Doppelte Kosten in Aussicht: Verband Wohneigentum warnt vor Flickenteppich bei der Grundsteuer

Die geplante Grundsteuerreform soll eine Öffnungsklausel haben. Damit soll insbesondere dem Wunsch des Landes Bayern Rechnung getragen werden, ein abweichendes Bewertungsmodell anzuwenden. Das kann zu doppeltem Verwaltungsaufwand führen. Wegen des Länderfinanzausgleichs müssen Länder, die eigene Wege gehen, voraussichtlich die Grundsteuer zweimal berechnen – nicht nur nach ihrem Modell, sondern zusätzlich nach dem Bundesmodell.

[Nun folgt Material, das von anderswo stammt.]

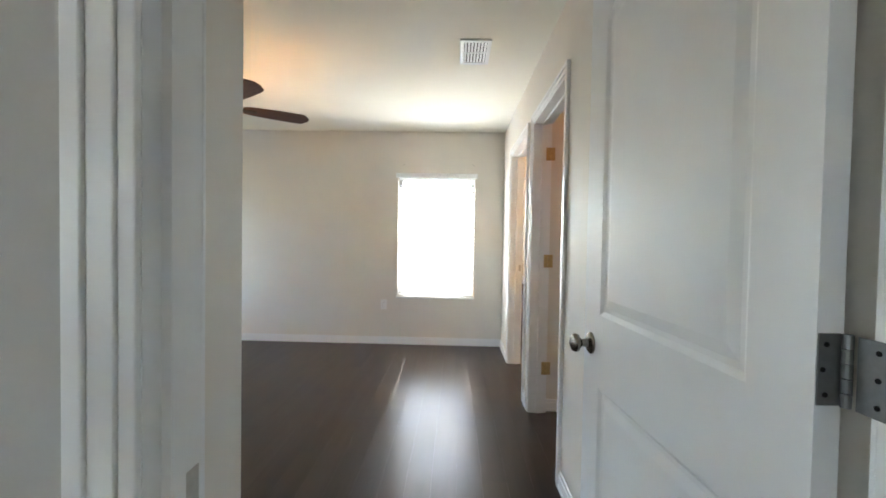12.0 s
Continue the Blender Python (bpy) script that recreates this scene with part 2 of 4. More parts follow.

Die Antwort des Staatssekretärs Rolf Bösinger aus dem Bundesfinanzministerium auf Nachfrage des Abgeordneten Karsten Klein (FDP) zeichnet ein Bürokratiemonster an die Wand. „Es ist eine Zumutung für den Steuerzahler, wegen der Unfähigkeit der Politiker, eine einvernehmliche Grundsteuerreform zu erarbeiten, unabsehbare Verwaltungskosten bezahlen zu müssen“, protestiert Manfred Jost, Präsident des Verbands Wohneigentum (VWE, www.verband-wohneigentum.de).

Flickenteppich vermeiden

Jost appelliert an die Bundestagsabgeordneten, sich nach der Sommerpause auf ein sozial vertretbares, transparentes, für die Betroffenen nachvollziehbares und bundeseinheitliches Grundsteuermodell zu verständigen. „Mit einem Flickenteppich bei der Grundsteuer ist nach den miserablen Erfahrungen bei der länderabhängigen Grunderwerbsteuer niemandem gedient“, betont Jost. Der Finanzminister und die Bundesländer müssten über ihren Schatten springen und das einfachste, nämlich ein modifiziertes Flächenmodell beschließen.

Modifiziertes Flächenmodell

Anders als beim derzeit von den meisten Ländern akzeptierten wertabhängigen Modell, wird bei sogenannter wertunabhängiger Besteuerung die Berechnung nicht an dynamische Verkehrswertsteigerungen oder Mietwerte gebunden. Die Fläche des Grundstücks und die Fläche der Wohnung werden jeweils mit einem unterschiedlich festgelegten Faktor taxiert. Das ist für den Verbraucher einfach und nachvollziehbar. Weiterer Vorteil: Die erforderlichen Daten könnten in der Frist bis Ende des Jahres 2024 mit relativ geringem Verwaltungs- und Kostenaufwand einmal erfasst werden. Nur bei Änderung physikalischer Flächen wäre eine neue Datenerhebung notwendig. Bei einer wertbasierten Berechnung müsste die Wertentwicklung, das heißt Erträge wie Mieteinnahmen, regelmäßig eingearbeitet werden. Schon das wäre ein gigantischer Verwaltungsaufwand, so Manfred Jost. Es handele sich um wiederkehrende, rechtlich angreifbare Wertermittlungen für 35 Millionen Grundstücke in Deutschland.

Doppelte Erhebung

„Kommt die Öffnungsklausel, drohen ganz offensichtlich zwei Erhebungen. Die einfachere als Besteuerungsgrundlage für den betroffenen Bürger, die komplizierte als Grundlage für den Länderfinanzausgleich. Den Verwaltungsaufwand zahlen in jedem Fall die Bürger. Das lehnen wir ab“, betont der VWE-Präsident.

Anhörung

Vor der Sommerpause hat der Finanzausschuss des Bundestags beschlossen, am 11. September eine Anhörung zur Grundsteuerreform durchzuführen. Dabei geht es zum einen um die künftige Bewertung von Immobilieneigentum als Grundlage der Besteuerung. Hier steht die Frage im Mittelpunkt, ob künftig eine wertabhängige oder wertunabhängige Berechnung erfolgt. Zum anderen steht ein Gesetzentwurf zur Einführung höherer Steuern auf baureife Grundstücke zur Debatte. Damit soll Baugrund mobilisiert werden. Schließlich wird im Rahmen der Anhörung zur Grundgesetzänderung die besagte Öffnungsklausel aufgerufen. Der Verband Wohneigentum wird seine Position erneut in die Debatte einbringen.